◆ Directive ◆
Your job is to retype all of the data word for word, leaving every image out.

• • •

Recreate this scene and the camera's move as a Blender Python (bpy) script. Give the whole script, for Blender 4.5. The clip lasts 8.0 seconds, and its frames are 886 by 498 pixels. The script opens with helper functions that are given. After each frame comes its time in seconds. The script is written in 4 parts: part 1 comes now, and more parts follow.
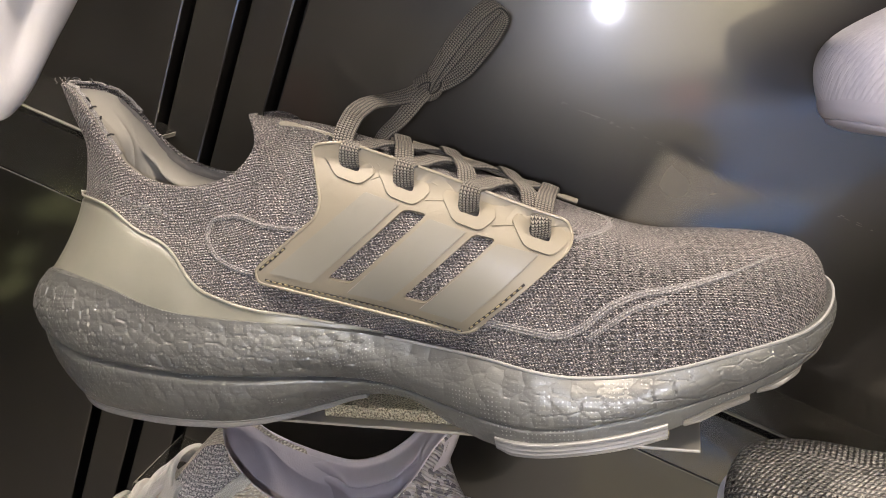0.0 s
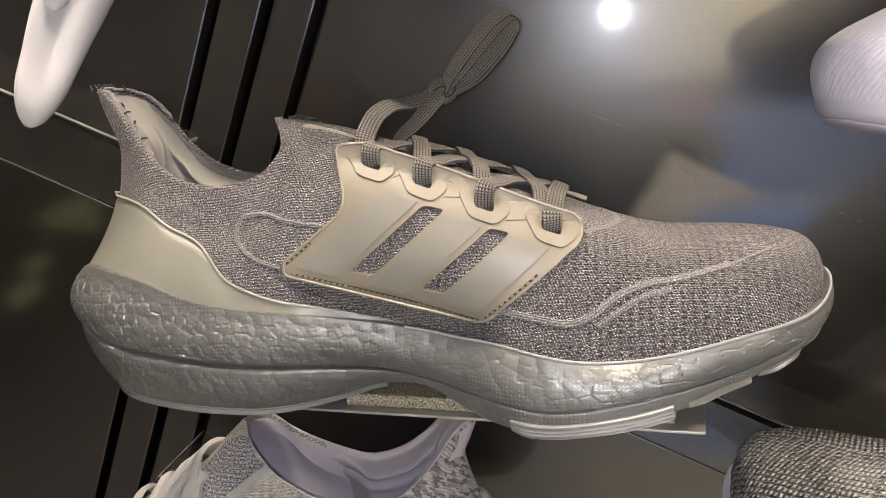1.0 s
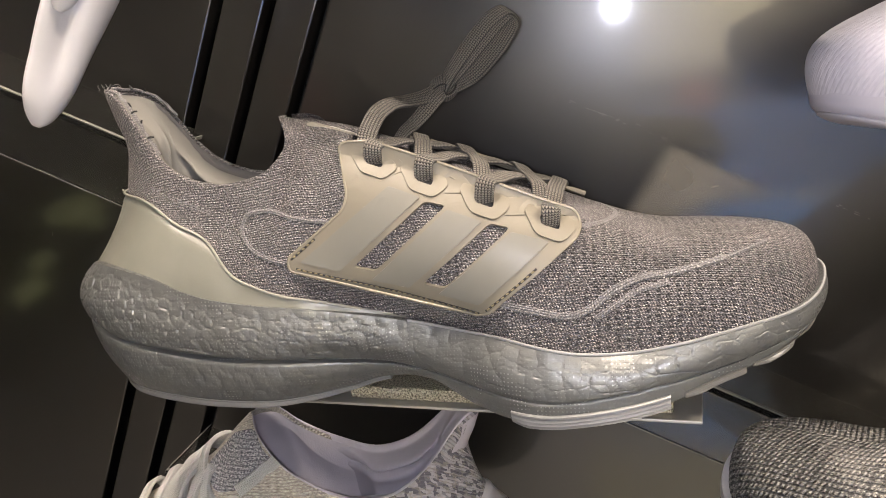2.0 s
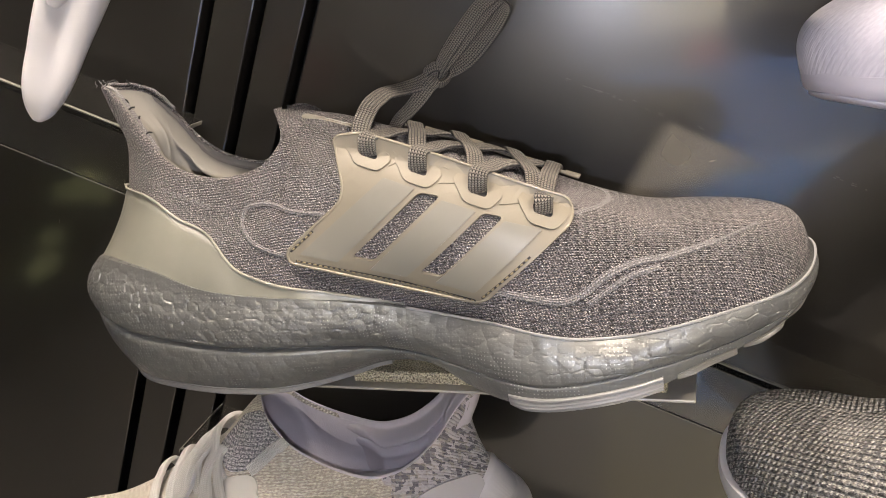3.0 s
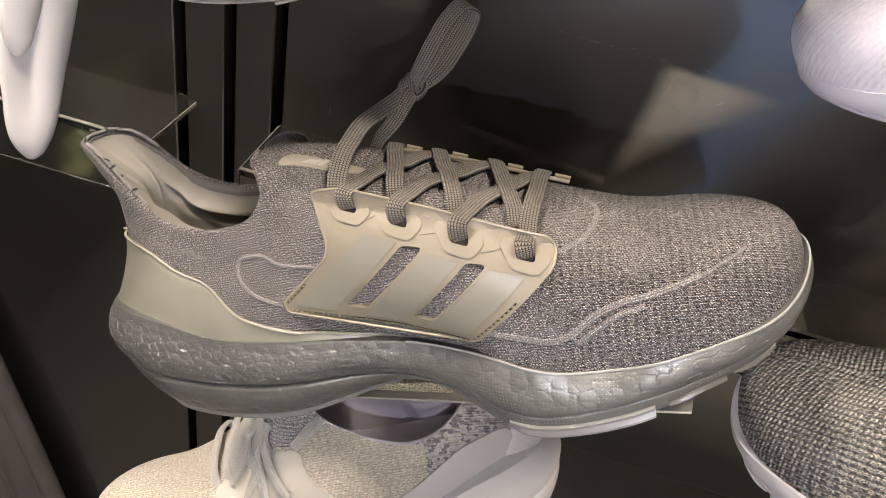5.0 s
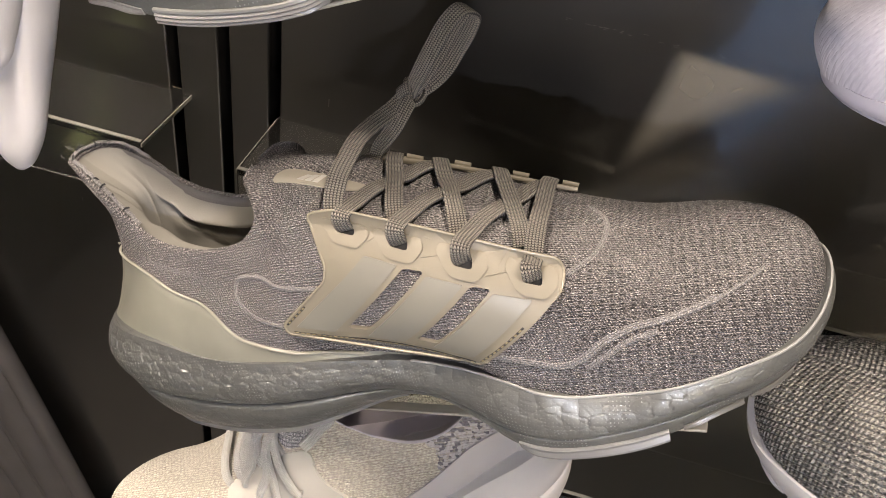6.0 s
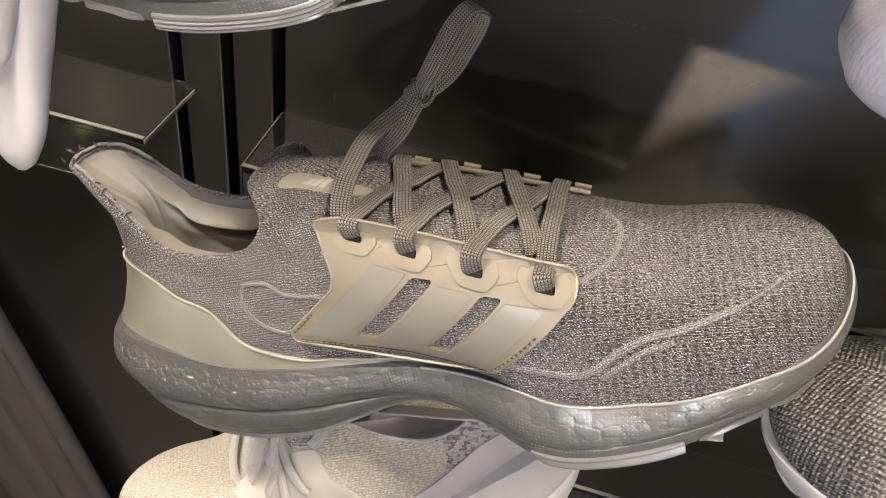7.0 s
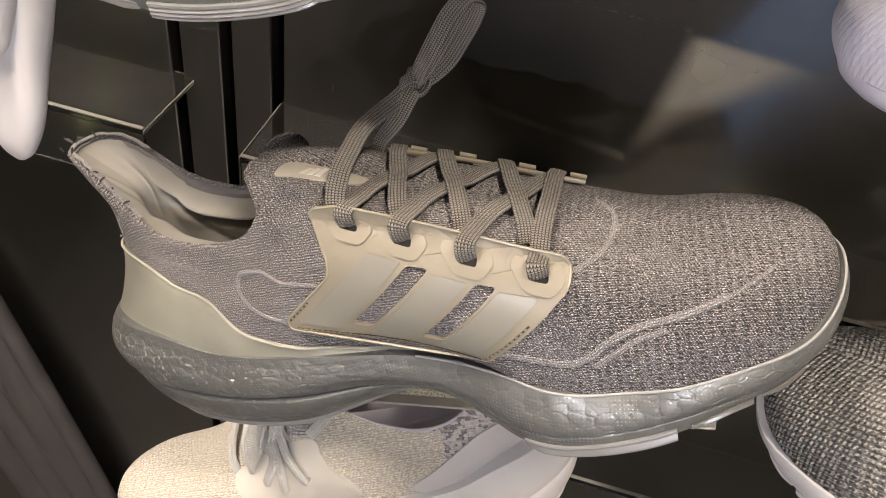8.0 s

• • •

◆ Task output ◆
Recreate this scene and the camera's move as a Blender Python (bpy) script. Give the whole script, for Blender 4.5. The clip lasts 8.0 seconds, and its frames are 886 by 498 pixels. The script opens with helper functions that are given. After each frame comes its time in seconds. The script is written in 4 parts: part 1 comes now, and more parts follow.
0.0 s
1.0 s
2.0 s
3.0 s
5.0 s
6.0 s
7.0 s
8.0 s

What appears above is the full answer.